In particular, the ability to operate within a guaranteed multiplicative and additive gap to optimality (independent of system size) demonstrates robustness suitable for practical system scaling (Karamchandani et al., 2014).

5. Distinction from Classical and Single-Layer Schemes

Relative to the original MN single-layer coded caching model, the hierarchical scheme generalizes the paradigm to multi-hop, layered topologies and endows the system with dual coding gains: independent (within-layer) and aggregate (cross-layer) coding. It extends coded caching to architectures in which intermediate nodes (mirrors, base stations) are storage-enabled and can participate in both placement and delivery. This is not simply a serial composition of single-layer codes, but a tightly coupled optimization of memory allocation and multicast opportunities. Key advantages include:

• No inherent trade-off between minimizing the server-to-mirrors and mirrors-to-users rates (up to constant gaps).
• Capacity to tailor performance to the system’s cache heterogeneity by tuning $\alpha$ and $\beta$.
• Scalability and feasibility for deployment in networks with non-uniform resource distribution.

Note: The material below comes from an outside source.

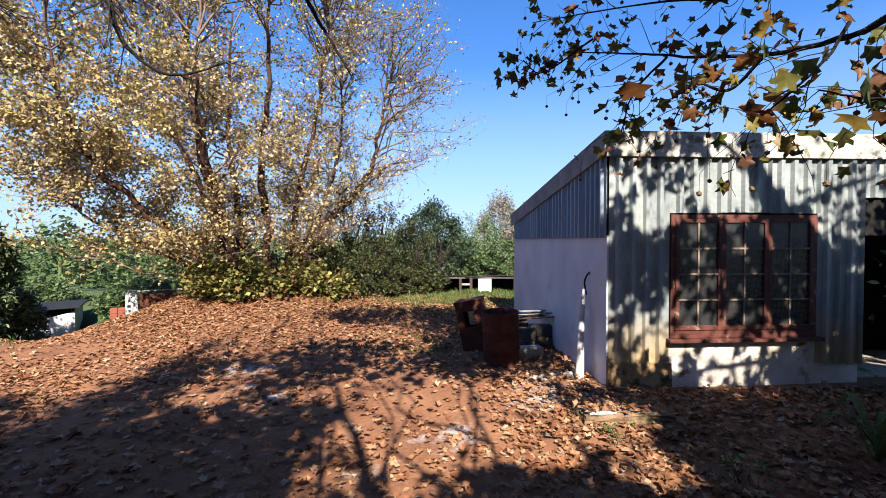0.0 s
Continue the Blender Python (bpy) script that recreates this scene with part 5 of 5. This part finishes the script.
# back wall coloured black for the shade under the roof
part("back_wall", a_box(-1.5, 2.6, zg - 0.4, 6.6, 2.75, 0.36), SHADEBLACK, low)
panels_at = (-10.15, 13.6)
zp = float(ground_z(*panels_at))
sheet = thing("fence_panel", (panels_at[0], panels_at[1], zp), 26, "grey sheet panel and rusty fencing at the bank", "fence")
part("grey_sheet", a_box(-0.16, -0.02, -0.1, 0.17, 0.02, 0.36 - zp, 0.004), material("dull_zinc_sheet", (0.24, 0.26, 0.27), (0.36, 0.38, 0.39), 5, 0.6, 0.2, 30, 0.2), sheet)
part("rail", a_box(0.17, -0.015, 0.32 - zp, 1.70, 0.015, 0.36 - zp), PALEWOOD, sheet)
part("rusty_panel", a_box(0.22, 0.02, -0.1, 1.35, 0.05, 0.22 - zp, 0.004), RUST, sheet)
part("white_post", a_box(1.62, -0.04, -0.1, 1.72, 0.06, 0.30 - zp, 0.006), SHEDWALL, sheet)
bricks = thing("brick_heap", (-10.5, 13.5, zp), 26, "small square stack of red bricks", "bricks")
for r in range(4):
    for k in range(2):
        part("brick", a_box(-0.2 + 0.2 * k, -0.1, 0.0 + 0.085 * r, -0.01 + 0.2 * k, 0.1, 0.08 + 0.085 * r, 0.006), material("red_brick", (0.15, 0.042, 0.026), (0.24, 0.075, 0.048), 8, 0.9, 0.3) if not (r or k) else bpy.data.materials["red_brick"], bricks)
hut_at = (-15.2, 16.3)
zh = float(ground_z(*hut_at))
hut = thing("white_hut", (hut_at[0], hut_at[1], zh), 34, "small white hut with a dark lean-to roof down the bank", "hut")
part("wall", slab(bmesh.new(), [(-1.1, -0.6), (0.62, -0.6), (0.62, -0.84 - zh), (-1.1, -1.24 - zh)], -0.02, 0.13), HUTWHITE, hut)
part("side_wall", a_box(0.50, 0.135, -0.6, 0.62, 2.0, -0.70 - zh), HUTWHITE, hut)
# rear wall coloured black for the shade inside the hut
part("back_wall", a_box(-1.1, 2.0, -0.6, 0.62, 2.12, -0.70 - zh), SHADEBLACK, hut)
# roof takes the black steel so that its colour gives the shade
part("roof", slab(bmesh.new(), [(-1.3, -0.685 - zh), (0.80, -0.67 - zh), (0.80, -0.62 - zh), (-1.3, -0.635 - zh)], -0.25, 2.3), STEEL, hut)
for px, pz in ((-1.08, -1.23), (0.53, -0.83)):
    part("post", a_box(px, -0.015, pz - zh, px + 0.07, 0.06, -0.69 - zh), DARKWOOD, hut)
for x, y, w, h in ((-12.9, 16.9, 0.7, 0.9), (-13.8, 17.6, 0.8, 1.0), (-11.6, 16.6, 0.8, 0.8), (-14.4, 19.3, 1.2, 1.4), (-12.2, 17.5, 1.0, 1.1), (-13.4, 18.9, 1.2, 1.4), (-18.2, 17.0, 1.0, 1.0), (-11.0, 19.5, 1.3, 1.3), (-18.4, 19.6, 1.4, 1.5), (-9.2, 18.6, 1.2, 1.4)):
    shrub("slope_bush", on_ground(x, y), (w, w, h), "bright green bush on the slope below the yard", GREEN_LEAF, 0.20, 1500, group="bushes on the slope")

# ---- grass ----
def patchy(x, y):
    return 0.5 + 0.5 * np.sin(1.7 * x + 1.3 * np.sin(0.9 * y)) * np.sin(1.5 * y + 1.1 * np.sin(1.3 * x))


c = Cloud()
spots = []
for cx, cy, sx, sy, k in ((-11.6, 8.3, 1.1, 0.42, 4200), (-11.9, 13.6, 0.5, 0.5, 900), (0.9, 13.2, 1.6, 0.6, 2400), (-0.2, 7.6, 0.30, 0.25, 200), (-0.9, 8.4, 0.6, 0.4, 120), (0.5, 9.8, 0.6, 0.7, 220), (-9.6, 13.6, 0.8, 0.5, 600), (-2.0, 11.6, 1.6, 0.8, 500), (2.0, 14.8, 1.8, 0.5, 7000), (0.2, 12.4, 1.6, 0.7, 1500), (-0.6, 13.6, 1.2, 0.5, 900), (2.0, 16.0, 1.8, 0.6, 2500), (-12.6, 15.2, 1.2, 0.9, 7000), (-11.2, 14.6, 0.8, 0.6, 3000)):
    spots.append(np.stack([rng.normal(cx, sx, k), rng.normal(cy, sy, k)], 1))
spots = np.concatenate(spots)
spots = spots[~((spots[:, 0] > 1.75) & (spots[:, 1] > 5.4) & (spots[:, 1] < 11.2))]
n = len(spots)
at = np.stack([spots[:, 0], spots[:, 1], ground_z(spots[:, 0], spots[:, 1]) - 0.01], 1)
a, lean = rng.uniform(0, 2 * math.pi, n), rng.uniform(0.1, 0.6, n)
h, w = rng.uniform(0.035, 0.13, n) * (1 + 0.5 * (spots[:, 1] > 13.0)) * (0.35 + 0.9 * patchy(2.6 * spots[:, 0], 2.9 * spots[:, 1])), rng.uniform(0.006, 0.012, n)
out = np.stack([np.cos(a), np.sin(a), 0 * a], 1)
side = np.stack([-np.sin(a), np.cos(a), 0 * a], 1)
up = np.array([0, 0, 1.0])
mid = at + up * (h * 0.6)[:, None] + out * (h * lean * 0.4)[:, None]
tip = at + up * h[:, None] + out * (h * lean)[:, None]
v = np.stack([at - side * w[:, None], at + side * w[:, None], mid + side * w[:, None] * 0.8, mid - side * w[:, None] * 0.8, tip], 1)
f = (np.array([(0, 1, 2), (0, 2, 3), (3, 2, 4)])[None] + (np.arange(n) * 5)[:, None, None]).reshape(-1, 3)
c.add(v.reshape(-1, 3), f)
tagged(c.mesh("grass", GRASS_LEAF), "tufts of green and straw grass along the yard edge", "grass", kind="stuff")


# ---- fallen leaves ----
def litter(name, n, x0, x1, y0, y1, dense, size, shape, label):
    c = Cloud()
    x, y = rng.uniform(x0, x1, n), rng.uniform(y0, y1, n)
    keep = rng.uniform(0, 1, n) < dense(x, y)
    x, y = x[keep], y[keep]
    c.leaves(np.stack([x, y, ground_z(x, y) + np.where((x > 1.5) & (x < 2.52) & (y > 4.46) & (y < 4.92), 0.115, 0) + rng.uniform(0.008, 0.045, len(x))], 1), size, shape, 0.72, 0.0, 0.5, 0.9)
    return tagged(c.mesh(name, DRY_LEAF), label, "leaves", kind="stuff")


def litter_density(x, y):
    d = 0.14 + 0.25 * smooth(6.0, 10.0, y) + 0.55 * patchy(x, y) ** 1.3 + 0.12 * patchy(2.3 * x + 1, 2.1 * y)
    d = d + 0.7 * np.exp(-(((x + 6.2) / 4.2) ** 2 + ((y - 12.2) / 2.0) ** 2))       # heap under the plane tree
    d = d + 0.5 * np.exp(-(((x + 4.2) / 2.2) ** 2 + ((y - 1.6) / 2.0) ** 2))         # drift before the truck bay
    d = d + 0.85 * smooth(0.0, 1.6, x) * smooth(7.5, 5.0, y)                          # before the shed
    d = d - 0.45 * np.exp(-(((x + 8.5) / 1.6) ** 2 + ((y - 8.0) / 1.6) ** 2))
    d = d + 0.45 * smooth(2.2, 0.6, y) * smooth(-1.0, -3.5, x)                      # under the old tree
    d = d * (1 - 0.38 * np.exp(-((((x + 1.6) / 2.4) ** 2 + ((y - 4.6) / 2.2) ** 2) ** 2)))   # swept wheel track
    d = d + 0.35 * np.exp(-(((x + 8.2) / 1.6) ** 2 + ((y - 4.2) / 1.8) ** 2))        # along the house
    house_side = (x + 6.85) * 0.767 + (y + 0.19) * 0.641
    d = np.where((x > 1.5) & (x < 2.55) & (y > 4.45) & (y < 4.95), 0.55 * d, d)
    inside = (house_side < 0.05) | ((x > 2.1) & (y > 5.6))
    return np.where(inside, 0, d)


litter("fallen_leaves", 56000, -9.0, 7.0, -3.0, 8.0, litter_density, 0.098, FALLEN, "curled brown plane leaves fallen on the red earth")
litter("fallen_leaves", 42000, -14.0, 4.0, 8.0, 15.0, litter_density, 0.115, PLAIN, "brown leaves heaped on the far yard")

Potential limitations include the requirement of coordinated placement and delivery phases, and restriction to uniform worst-case demand distributions. Very high subpacketization and coordination complexity may arise in certain parameter regimes; however, numerical results in the reference paper suggest modest constant gaps in practice.

6. Concluding Synthesis

Hierarchical coded caching mechanisms extend the reach of coded multicasting to diverse multi-layer network architectures. By intelligently combining local and global coded caching strategies—partitioning files and memories, optimizing multicast transmission over two logical links, and guaranteeing near-optimal performance—the mechanism addresses the dual goal of reducing network load and maximizing cache utility. The rigorous bounds and explicit construction given in (Karamchandani et al., 2014) establish this as a foundational model for modern hierarchical and distributed content delivery systems.